What ended up correcting the problem was speedplay (Zero) cleats with float set as high as comfortable without the heel hitting the crank arm. Now my heel can float and move around as it wants too (presumably subconsciously, as I don't give it a thought any more). It's been a couple of years (early 2014) and several thousand miles and zero knee pain since switching to speedplays.

I recently built a gravel bike and wanted to use MTB shoes, and put XTR trail pedals on it. At first, I was ok, but my long'ish, hard'ish ride (60 miles up to Snoqualmie tunnel and back) and my left knee was a mess again. I'm currently researching cleates suitable for gravel that have similar float to the Zeros. It's my only hope for doing any significant gravel riding. Right now, I'm leaning towards Speedplay Pave, but not thrilled about using a road shoe on my gravel bike.


----------



## duriel (Oct 10, 2013)

I find I sometimes have pain in the IT band while riding. I change my pedal stroke concentrating on keeping my heels down and within 5 min the pain goes away. Seems I like to subcontiously ride with my toes pointy down, my IT band does not like this.
Probably not much help for you, but might be something to at least consider.


----------



## Fajita Dave (Dec 1, 2015)

I had issues with my IT band when I ran more often. Foam rolling was a huge help along with reading this -> https://b-reddy.org/2012/03/04/the-best-damn-it-band-stretch-ever/.


----------



## ericm979 (Jun 26, 2005)

The second stretch on that page ("worlds best IT band stretch") works for me. But you have to have good form and tighten your abs hard. It helps to have someone who knows how (like a physical therapist) show you how to do it. It's easy to get wrong from an internet video.

But get it right and it works well. One way I know I'm doing it right is I can feel the IT band stretching, and it hurts. It feels good when I stop. 

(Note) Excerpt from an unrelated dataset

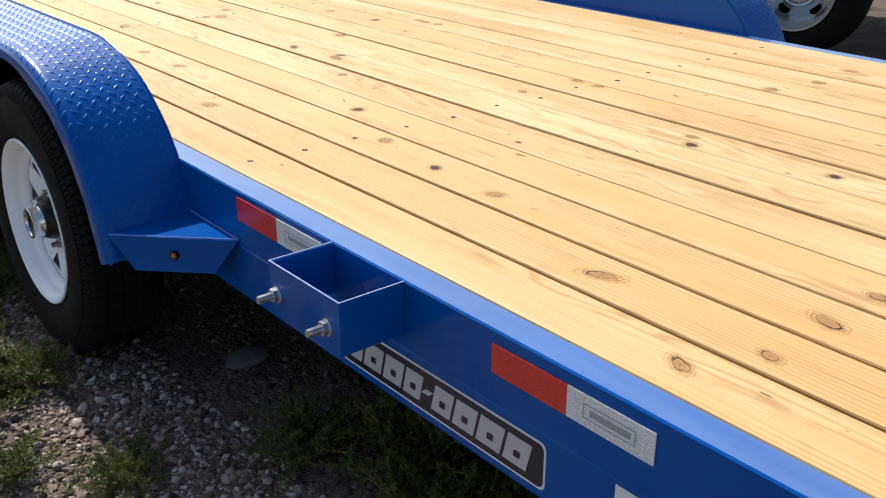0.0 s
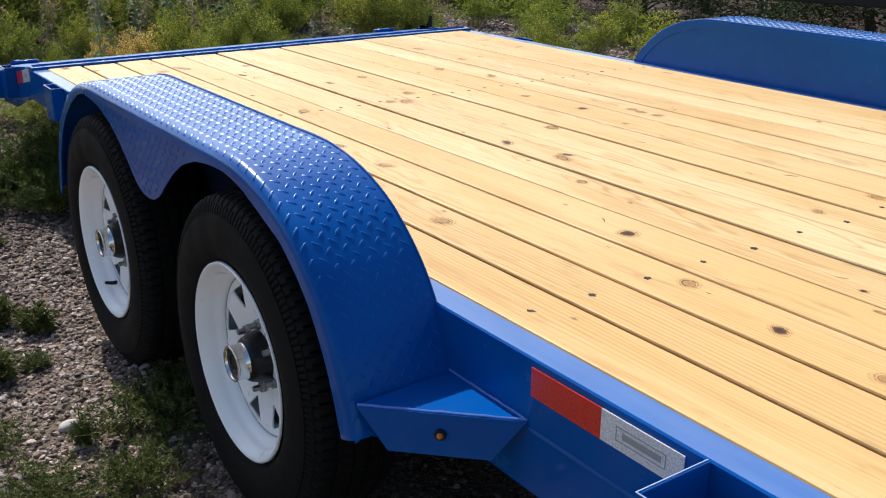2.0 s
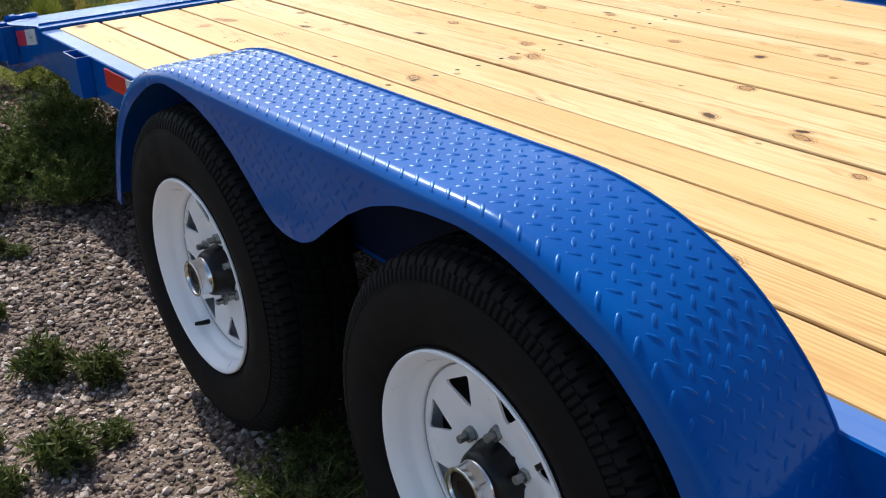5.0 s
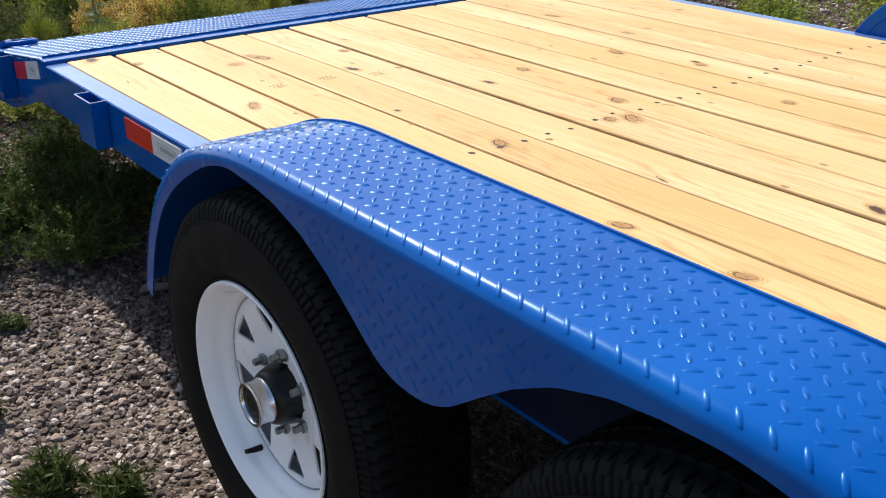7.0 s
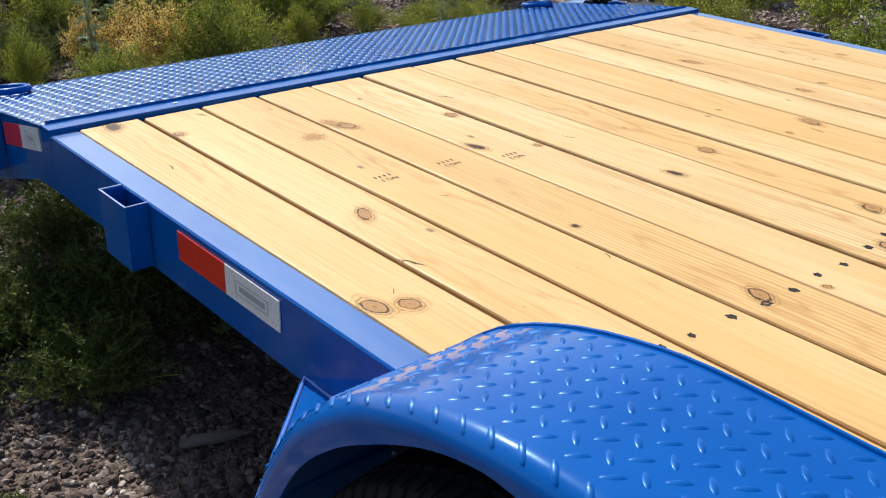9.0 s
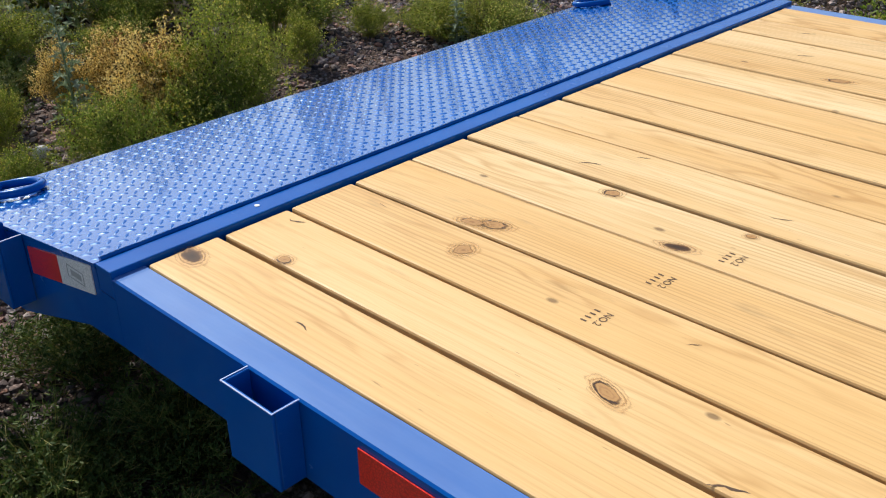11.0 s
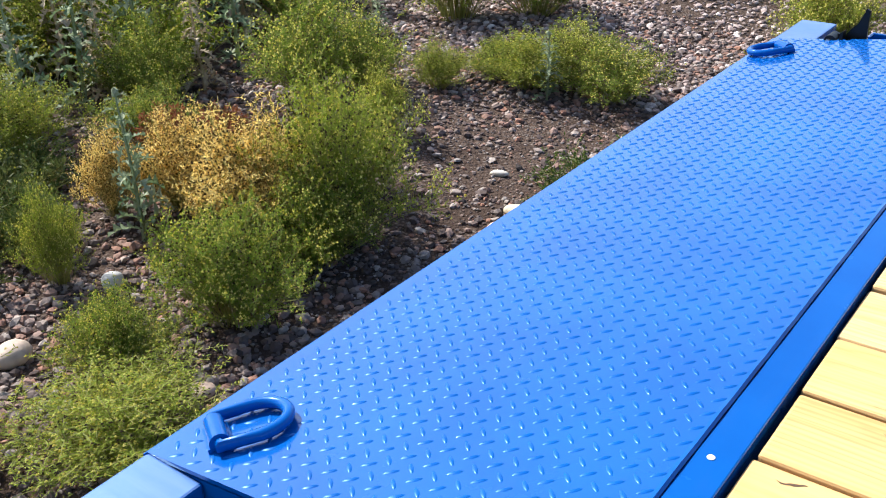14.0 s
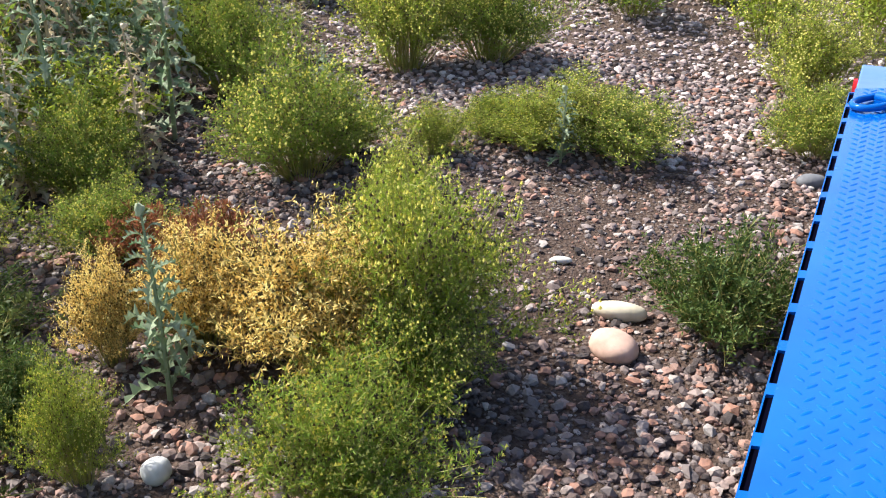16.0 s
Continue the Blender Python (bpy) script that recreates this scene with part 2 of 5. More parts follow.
BLUE, PINE, KNOT, SOIL = blue_paint(), pine(0), knot_wood(), soil()
# paint with the sky's pale reflection mixed into its colour
BLUE_SKYLIT = blue_paint("skylit_blue_paint", 0.30, 0.42, 0.4, 0.24, 1.0, 1.35)
BLUE_PLATE = blue_paint("glossy_blue_paint", 0.18, 0.30, 0.30, 0.0, 1.0, 1.42)
BLUE_LUG = blue_paint("scuffed_blue_paint", 0.30, 0.42, 0.30, 0.0, 0.3)
RUBBER, ENAMEL = rubber(), white_enamel()
ZINC = mat("zinc_plate", (0.62, 0.62, 0.60), 0.3, 1.0)
CHROME = mat("bright_metal", (0.72, 0.73, 0.74), 0.16, 1.0)
# black that stands in for shade inside openings
HOLLOW_SHADE = mat("hollow_shade", (0.002, 0.002, 0.006), 0.9, 0, 0.0)
DARK = mat("dark_steel", (0.02, 0.02, 0.022), 0.6, 0.3)
SCREW = mat("screw_head", (0.010, 0.007, 0.006), 0.7, 0.1)
AMBER = mat("amber_lens", (0.55, 0.16, 0.01), 0.15, 0, 0.6, 0.6)
BLACKPL = mat("black_plastic", (0.005, 0.005, 0.005), 0.35, 0, 0.3)
EDGE = mat("worn_edge", (0.36, 0.44, 0.66), 0.4, 0.1)
INK = mat("grade_ink", (0.10, 0.055, 0.03), 0.8)
DECAL_BLACK = mat("decal_black", (0.006, 0.008, 0.03), 0.25, 0, 0.5, 0.4)
DECAL_SILVER = mat("decal_silver", (0.62, 0.64, 0.67), 0.28, 0.35, 0.5, 0.3)
DECAL_WHITE = mat("decal_white", (0.8, 0.8, 0.8), 0.3)
GREYINK = mat("grey_print", (0.36, 0.37, 0.36), 0.5)
DULL_ALLOY = mat("dull_alloy", (0.62, 0.63, 0.63), 0.30, 0.75)
NUT = mat("dull_zinc", (0.30, 0.31, 0.30), 0.38, 0.9)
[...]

Besides position and pedalling form, stretching helps.


----------



## Notvintage (May 19, 2013)

No coincidence that these posts pop up this time of year. It's overuse most likely in your case. Build up mileage very slowly and do lot's of clamshell exercises with a resistance band. I've read several places that IT foam rolling does nothing as the ligament is to strong to "roll out".


----------



## PBL450 (Apr 12, 2014)

ericm979 said:


> The second stretch on that page ("worlds best IT band stretch") works for me. But you have to have good form and tighten your abs hard. It helps to have someone who knows how (like a physical therapist) show you how to do it. It's easy to get wrong from an internet video.
> 
> But get it right and it works well. One way I know I'm doing it right is I can feel the IT band stretching, and it hurts. It feels good when I stop.
> 
> Besides position and pedalling form, stretching helps.


I'm glad it's helping you, but the Iliotibial Band doesn't stretch. As nonvintage says below, foam rolling doesn't generally help either. Keep in mind, IT band syndrome that hurts at rest is very unusual... Outside of knee that hurts brutally going down grade or down stairs, that's a key diagnostic factor.

OP, I'm' a new rider, so grain of salt the size of Chicago... Fit is everything. Literally, everything, that's one thing I have learned very clearly. Find out what's not right and fix it. Lower your saddle 3cm and see if that has an effect. But this is in your fit... If it is truly IT band syndrome, and I have it, I feel for you... I'd be a trail runner if I could. You can get it cut? It works. Or you can change sports...


----------